11 june 2018
Shell’s giant floating liquefied natural gas plant (FLNG), the Prelude, moved closer to production last week when she received a cool-down cargo from the LNG carrier Gallina.
The 70,000 dwt Gallina transferred a load of LNG to the Prelude on Wednesday and Thursday as the plant prepares for commissioning. It was the first time that Prelude has had an LNG carrier alongside to test the plant’s sophisticated loading arms.
Prelude is now testing its systems in preparation for first gas from Shell’s Prelude field, which holds an estimated three trillion cubic feet of natural gas (in combination with the adjacent Concerto field). Royal Dutch Shell hopes to begin generating revenue from the multi-billion-dollar project sometime this year.

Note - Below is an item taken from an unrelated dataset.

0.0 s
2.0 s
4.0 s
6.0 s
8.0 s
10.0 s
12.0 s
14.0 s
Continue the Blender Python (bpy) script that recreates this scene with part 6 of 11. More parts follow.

Prelude has a nameplate capacity of 3.6 million tonnes per annum (mtpa), approximately the same as a single export-size liquefaction train built on shore. Her construction cost is believed to be in the range of $10-12 billion (and perhaps more).
Analysts say that Prelude will be an important test of the economic viability of the FLNG concept. Onshore plants have room to spread out and to grow, but the same equipment must be packed into a tight space if installed on a ship, adding complexity and raising cost. Shell has chosen not to exercise its options for more FLNGs like Prelude.